Boilers are a good component to work with as they require servicing annually, have repairs logged against them relatively frequently and are replaced more often than e.g. windows or roofs. This means we hold a lot of data, but the general principles of this project would hold true for other components too. Pivigo gave us a great deal for their next data science boot camp so we signed up again, with our team consisting of:

• Pauline van Nies
• Tzu-Cheng Peng
• David Wake
• Jonathan Fernandes

To pilot is to pivot

The general problem we asked our team to solve was how to identify the boilers likely to suffer a terminal failure ahead of time so that we could prioritise them for replacement.

During our initial data dive however, we found that our repairs data showed that boilers are often replaced without our assets database being updated so that it wasn’t always possible to tell when a boiler was replaced as part of a planned programme as opposed to it suffering a terminal failure. This was great for evidencing communication breakdown between teams, but less helpful when trying to do predictive analytics. Additionally, although our data was well structured there were large numbers of jobs related to heating that were nothing to do with the boilers themselves and so needed stripping from the dataset. This meant that we couldn’t answer some of our initial questions such as “what is the optimum point to replace a boiler?” and “can we identify boilers likely to suffer a terminal failure ahead of time?” but our data did allow us to answer some others, including:

• What features impact boiler reliability?
• Are some operatives better than others?
• Which boilers are most likely to need repair?

The takeaway from this is that the double diamond approach is pretty useful for data analysis projects. When dealing with legacy systems you will likely have a pretty good idea of what sort of data is there and what you’d like to get out of it, but it’s only after a period of discovery that you can define the exact problems / questions that you will be able to answer with the dataset. Personally I don’t consider this to be an issue, but something to bear in mind when setting expectations for other stakeholders…

Seeing the forest through the trees

With the data cleansed and the problem better defined, the team started with a Kaplan-Meier survival analysis written in Python and using the Pandas and Numpy packages. The analysis looked at each of a number of features of our properties, households and boilers in turn to identify their impact on reliability.

The make and model of the boller was fairly important but happily our repairs team hadn’t needed data science to figure that out and had already standardised new installs on what turned out to be the statistically most reliable (in Hackney properties anyway, YMMV).
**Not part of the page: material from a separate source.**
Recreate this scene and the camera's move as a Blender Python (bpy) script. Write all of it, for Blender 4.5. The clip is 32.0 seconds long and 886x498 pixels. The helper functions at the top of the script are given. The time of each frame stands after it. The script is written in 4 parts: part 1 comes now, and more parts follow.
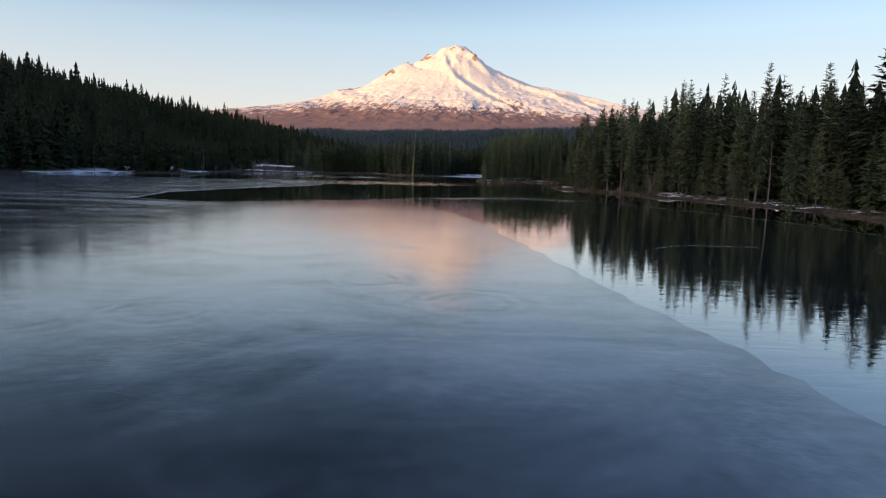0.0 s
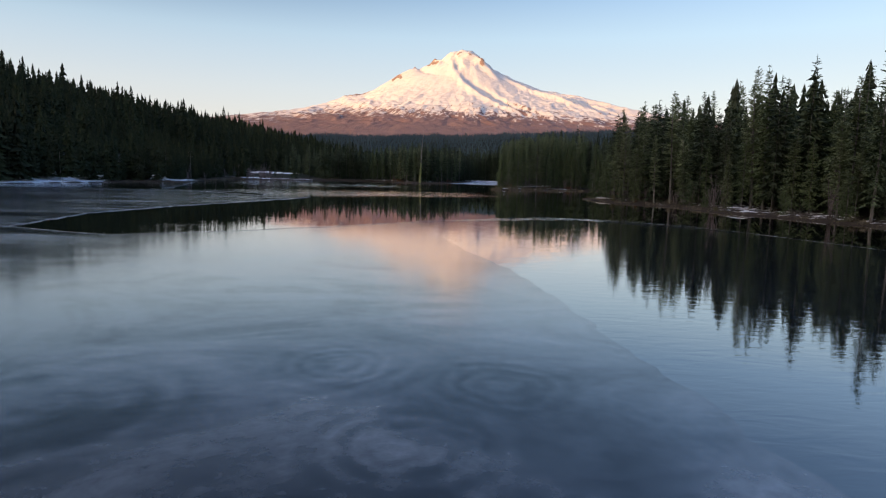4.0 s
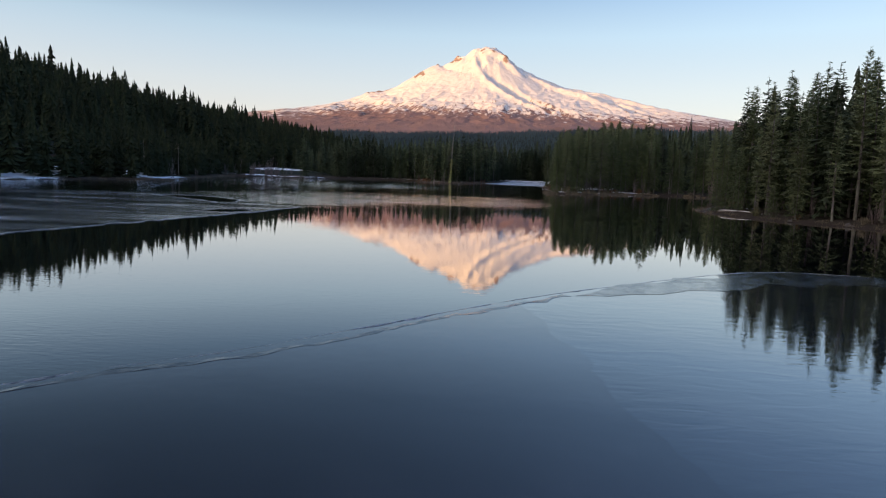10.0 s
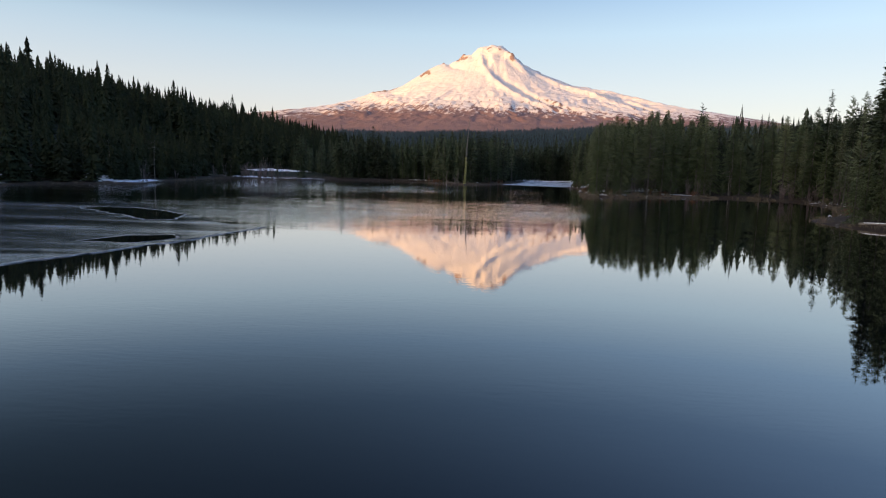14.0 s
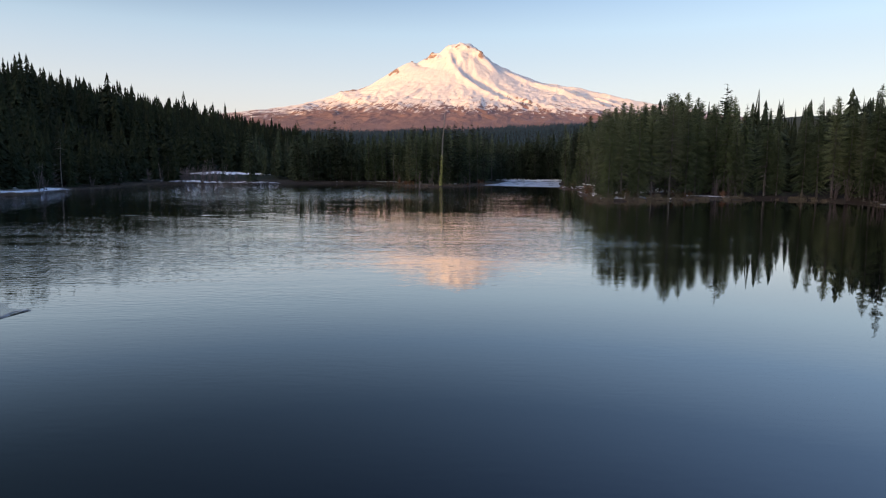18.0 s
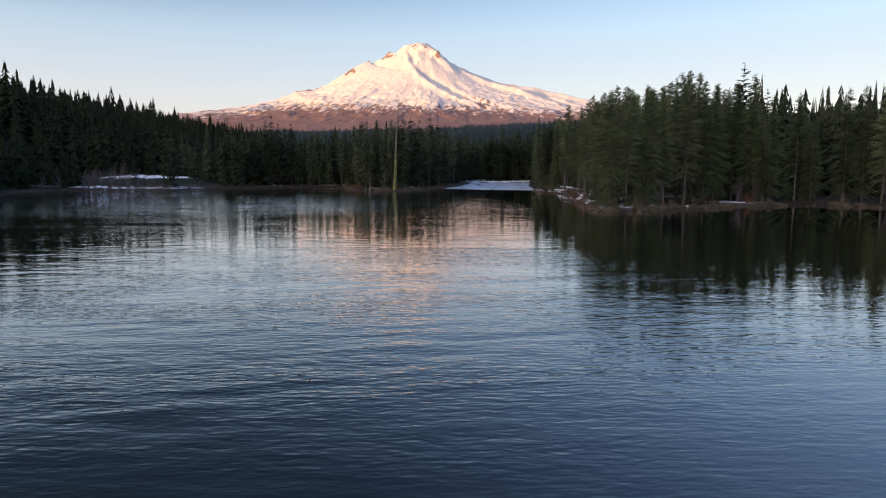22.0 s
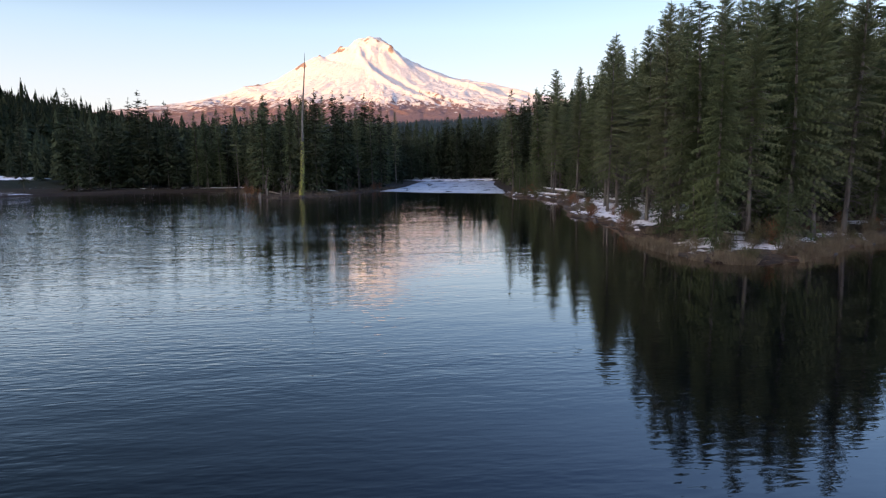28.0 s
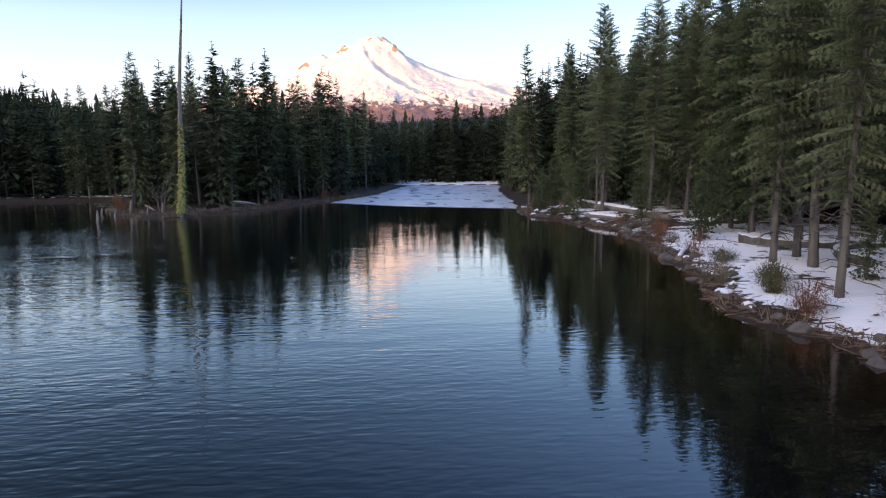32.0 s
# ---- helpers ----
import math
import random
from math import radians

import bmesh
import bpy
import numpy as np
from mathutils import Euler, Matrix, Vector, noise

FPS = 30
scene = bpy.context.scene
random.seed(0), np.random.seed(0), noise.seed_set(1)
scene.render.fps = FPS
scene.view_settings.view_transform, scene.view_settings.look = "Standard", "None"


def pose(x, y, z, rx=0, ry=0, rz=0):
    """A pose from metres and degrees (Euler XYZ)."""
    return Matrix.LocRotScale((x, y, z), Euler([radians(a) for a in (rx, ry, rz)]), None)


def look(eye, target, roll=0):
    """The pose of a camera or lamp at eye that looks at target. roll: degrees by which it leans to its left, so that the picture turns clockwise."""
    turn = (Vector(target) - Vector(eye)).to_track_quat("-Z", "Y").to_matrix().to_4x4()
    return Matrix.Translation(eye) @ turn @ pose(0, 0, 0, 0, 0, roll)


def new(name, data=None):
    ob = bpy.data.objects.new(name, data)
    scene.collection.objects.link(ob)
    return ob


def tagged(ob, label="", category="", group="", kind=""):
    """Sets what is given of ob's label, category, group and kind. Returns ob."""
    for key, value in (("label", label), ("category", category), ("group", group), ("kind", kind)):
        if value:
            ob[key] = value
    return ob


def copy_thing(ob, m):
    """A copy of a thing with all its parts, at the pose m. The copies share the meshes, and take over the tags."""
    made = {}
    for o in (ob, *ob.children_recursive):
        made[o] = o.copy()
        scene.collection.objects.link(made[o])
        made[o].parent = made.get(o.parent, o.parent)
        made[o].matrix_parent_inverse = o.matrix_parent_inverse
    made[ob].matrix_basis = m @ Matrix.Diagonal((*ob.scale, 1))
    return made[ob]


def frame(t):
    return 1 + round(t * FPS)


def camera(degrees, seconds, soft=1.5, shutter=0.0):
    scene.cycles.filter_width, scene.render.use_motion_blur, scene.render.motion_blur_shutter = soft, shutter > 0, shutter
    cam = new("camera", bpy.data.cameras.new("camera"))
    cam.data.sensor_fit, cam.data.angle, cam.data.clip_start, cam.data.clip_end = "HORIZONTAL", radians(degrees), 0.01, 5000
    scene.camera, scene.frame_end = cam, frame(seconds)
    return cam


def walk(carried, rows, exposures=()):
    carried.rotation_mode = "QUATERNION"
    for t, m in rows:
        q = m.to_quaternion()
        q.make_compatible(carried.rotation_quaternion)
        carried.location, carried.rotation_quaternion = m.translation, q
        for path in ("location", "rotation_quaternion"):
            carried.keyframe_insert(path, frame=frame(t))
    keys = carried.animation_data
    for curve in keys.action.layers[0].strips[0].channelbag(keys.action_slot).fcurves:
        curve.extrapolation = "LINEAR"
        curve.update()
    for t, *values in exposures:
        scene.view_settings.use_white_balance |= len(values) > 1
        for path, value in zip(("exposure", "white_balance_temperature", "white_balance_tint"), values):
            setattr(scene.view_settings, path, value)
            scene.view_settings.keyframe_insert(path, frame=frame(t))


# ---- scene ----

# ================= camera =================
cam = camera(70.47, 32.0, soft=1.2)
PATH = [  # seconds, x, y, z, yaw, pitch, roll
    (0, 0.00, 0.00, 4.88, 0.72, -7.43, -1.59),
    (0.5, -0.18, 2.94, 5.01, 0.81, -7.34, -1.55),
    (1, -0.36, 5.91, 5.14, 0.89, -7.21, -1.51),
    (1.5, -0.53, 8.90, 5.25, 0.95, -7.08, -1.46),
    (2, -0.70, 11.98, 5.36, 1.00, -7.01, -1.40),
    (2.5, -0.83, 15.30, 5.44, 1.05, -6.99, -1.35),
    (3, -0.99, 18.71, 5.50, 1.14, -6.99, -1.32),
    (3.5, -1.22, 22.07, 5.54, 1.28, -6.99, -1.31),
    (5.5, -2.75, 35.62, 5.55, 1.90, -7.06, -1.48),
    (6, -3.26, 39.10, 5.54, 2.04, -7.06, -1.52),
    (7, -4.47, 46.16, 5.52, 2.38, -7.11, -1.56),
    (8, -5.70, 53.50, 5.48, 2.66, -7.13, -1.67),
    (9, -6.87, 61.04, 5.44, 2.96, -7.15, -1.83),
    (10, -7.89, 68.36, 5.40, 3.27, -7.22, -1.84),
    (11, -8.87, 75.47, 5.38, 3.61, -7.27, -1.77),
    (12, -9.94, 82.22, 5.36, 3.97, -7.31, -1.68),
    (12.5, -10.48, 85.54, 5.36, 4.10, -7.32, -1.61),
    (13, -11.02, 88.90, 5.36, 4.18, -7.31, -1.54),
    (13.5, -11.55, 92.33, 5.36, 4.11, -7.30, -1.45),
    (14, -12.08, 95.79, 5.37, 3.90, -7.29, -1.36),
    (14.5, -12.57, 99.30, 5.39, 3.65, -7.27, -1.25),
    (16.5, -14.16, 113.81, 5.46, 2.35, -7.29, -0.72),
    (17, -14.40, 117.58, 5.48, 2.01, -7.30, -0.60),
    (18, -14.62, 125.37, 5.52, 1.38, -7.34, -0.39),
    (19, -14.73, 132.89, 5.56, 0.73, -7.32, -0.23),
    (20, -14.74, 140.00, 5.59, -0.21, -7.31, -0.10),
    (21, -14.57, 146.65, 5.61, -1.25, -7.30, -0.02),
    (22, -14.19, 153.61, 5.63, -2.30, -7.29, 0.05),
    (23, -13.64, 160.96, 5.65, -3.22, -7.33, 0.09),
    (24, -12.96, 168.26, 5.63, -4.03, -7.34, 0.05),
    (25, -12.23, 176.26, 5.58, -4.74, -7.42, -0.07),
    (26, -11.35, 185.07, 5.51, -5.42, -7.48, -0.20),
    (26.5, -10.66, 189.60, 5.47, -5.74, -7.54, -0.11),
    (28.5, -6.95, 208.82, 5.25, -6.24, -7.65, 0.60),
    (29, -6.04, 213.92, 5.20, -6.17, -7.65, 0.63),
    (30, -4.21, 224.11, 5.08, -6.09, -7.62, 0.53),
    (31, -2.24, 234.76, 5.02, -6.00, -7.61, 0.48),
    (32, -0.02, 245.64, 5.04, -5.86, -7.59, 0.46),
]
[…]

Unsurprisingly, the biggest influence on reliability was age and repair history of the boiler but other factors also had some fairly interesting influences. Larger property and household sizes were both associated with higher failure rates which makes sense — boilers have to work harder to heat bigger properties and provide hot water to more people so are under more strain than they would be in smaller properties. We also found that in blocks of flats boilers in properties on higher floors were more reliable than on lower floors. Living on the top floor of my block this is easy to believe, my central heating is off for about two-thirds of the year as I get all the warmth from the flats below me so my boiler is under less stress.

The difficulty in assessing features in this way however is that we can’t look at any of them (e.g. boiler make and model) in isolation as any given boiler will be inherently influenced by the other features (e.g. property size) that are not being directly measured. Across a large enough dataset this noise is low enough to see the broad trends outlined above, but to better counteract this the survival analyses were combined with a Random Forest algorithm in R to generate survival probabilities for specific boilers in specific properties (as the name suggests, Random Forests are essentially multiple Decision Trees).

Give it to me straight, Robodoc

From the survival probabilities calculated for each of our boilers we should now know which boilers are best to replace, except… Well, define “best”. The probabilities can certainly rank the boilers in order of how likely they are to break down and they show that the “half life” of a boiler is 16 years, longer than the 10 years we currently use as our cut-off for replacement. This suggests that we could sweat our assets a bit longer than we do currently and save some money, but as said previously we need to balance that against the impact on tenants of having no heating and hot water.

How we do this requires consideration and the analysis lends itself to a risk-based approach with what is deemed an acceptable level of risk depending on the people living in the property. Is that something we can quantify or does it require a more qualitative assessment? It’s an interesting area and I think more indicative of a future where AI is helping people to make complicated decisions, rather than replacing them by making decisions for them.